A mudança apresentada pelo pacote “anticrime” (Lei 13.964/2019) no delito de estelionato, que passou a exigir representação da vítima para tramitação da ação penal, não pode ser aplicada retroativamente para beneficiar o réu em processos cuja denúncia já foi oferecida pelo Ministério Público.

Com esse entendimento, a 3ª Seção do Superior Tribunal de Justiça pacificou a questão, motivo de divergência entre as turmas que julgam matéria penal. Prevaleceu a posição da 5ª Turma, menos abrangente e que evita que processos já em curso sejam afetados.

O pacote “anticrime” transformou a ação referente ao crime do artigo 171 do Código Penal de pública incondicionada para pública condicionada à representação — com algumas exceções descritas nos incisos do parágrafo 5º (conduta praticada contra administração pública, direta ou indireta; contra criança ou adolescente; e contra maior de 70 anos ou incapaz).

Venceu o voto divergente do ministro Ribeiro Dantas, que coincide com a posição da única decisão colegiada tomada pelo Supremo Tribunal Federal até agora, pela 1ª Turma.

O julgamento foi encerrado nesta quarta-feira (24/3), com a leitura de voto-vista do ministro Felix Fischer, que acompanhou a divergência. Formaram maioria com eles os ministros Antonio Saldanha Palheiro, Laurita Vaz e João Otávio de Noronha.

Ficaram vencidos o relator, ministro Nefi Cordeiro, que antes de se aposentar votou pela posição mais benéfica com o réu adotada pela 6ª Turma: a ideia de que a mudança retroage até o trânsito em julgado da ação por estelionato, mas não leva à imediata extinção da punibilidade.

Assim, seria o caso de intimar a vítima para manifestar o interesse na continuação da persecução penal, no prazo de 30 dias, sob pena de decadência. Ficaram vencidos com o relator os ministros Sebastião Reis Júnior e Rogerio Schietti.

Condição de procedibilidade
O posicionamento vencedor na 3ª Seção indica que a exigência da representação incluída na lei pelo pacote “antocrime” é condição de procedibilidade — e não de prosseguibilidade — da ação penal. Assim, a retroatividade da representação deve se restringir à fase policial, não alcançando processo em curso.

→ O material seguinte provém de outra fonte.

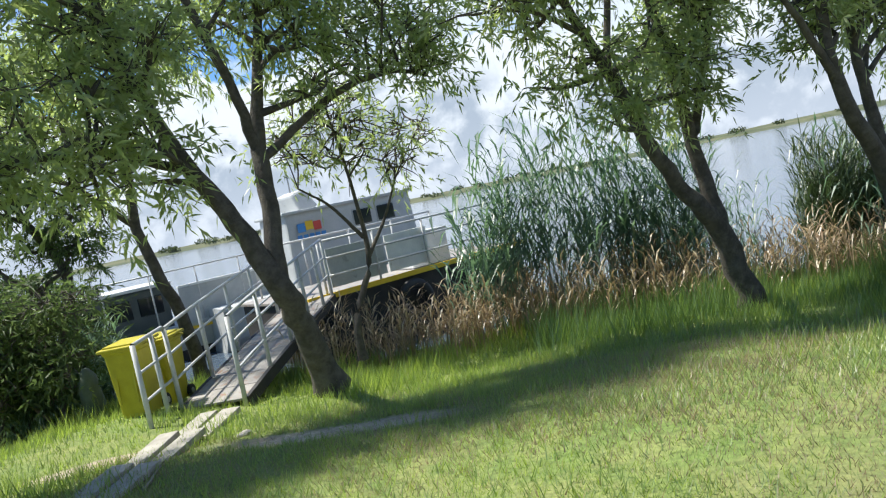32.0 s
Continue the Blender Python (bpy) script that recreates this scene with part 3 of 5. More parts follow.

Ao abrir a divergência, em 10 de fevereiro, o ministro Ribeiro Dantas criticou o alcance indeterminado que a retroação da norma pode ganhar. “Imagine alguém que foi julgado e condenado, que a decisão transitou em julgado, agora ter que voltar e perguntar à vítima se ela queria o processo. Não se pode saber o tamanho da Caixa de Pandora que vai se abrir com a retroatividade”, disse, ao propor marcos temporais bem definidos.

No voto vencido, o já aposentado ministro Nefi Cordeiro defendeu que embora a alteração da lei “anticrime” tenha criado uma condição a mais para a ação penal, a norma tem natureza penal porque afeta o direito do Estado de punir. Assim, deve retroagir em benefício do réu.

Citou também que a menor retroação feriria a isonomia jurídica e geraria insegurança, pois poderia criaria desigualdade de tratamento entre réus que praticaram o mesmo crime, mas que tiveram a denúncia oferecida em momentos distintos.

“Normas de cunho abolicionista, ainda que em formato de diminuição da pena ou condicionamento para ação penal, devem sempre ser interpretadas em sentido mais amplo, que traga algum benefício, mormente em país cujo sistema penitenciário já foi reconhecido como estado de coisas inconstitucional”, reforçou o ministro Rogério Schietti, ao votar vencido nesta quarta.

Definição anticrime
Trata-se do segundo tema referente à lei “anticrime” a ser pacificado pela 3ª Seção do STJ recentemente. Em fevereiro, o colegiado definiu que a norma torna absolutamente inviável que o juiz, de ofício, converta em preventiva a prisão em flagrante. Ela só pode ocorrer a requerimento do Ministério Público ou por representação da autoridade policial.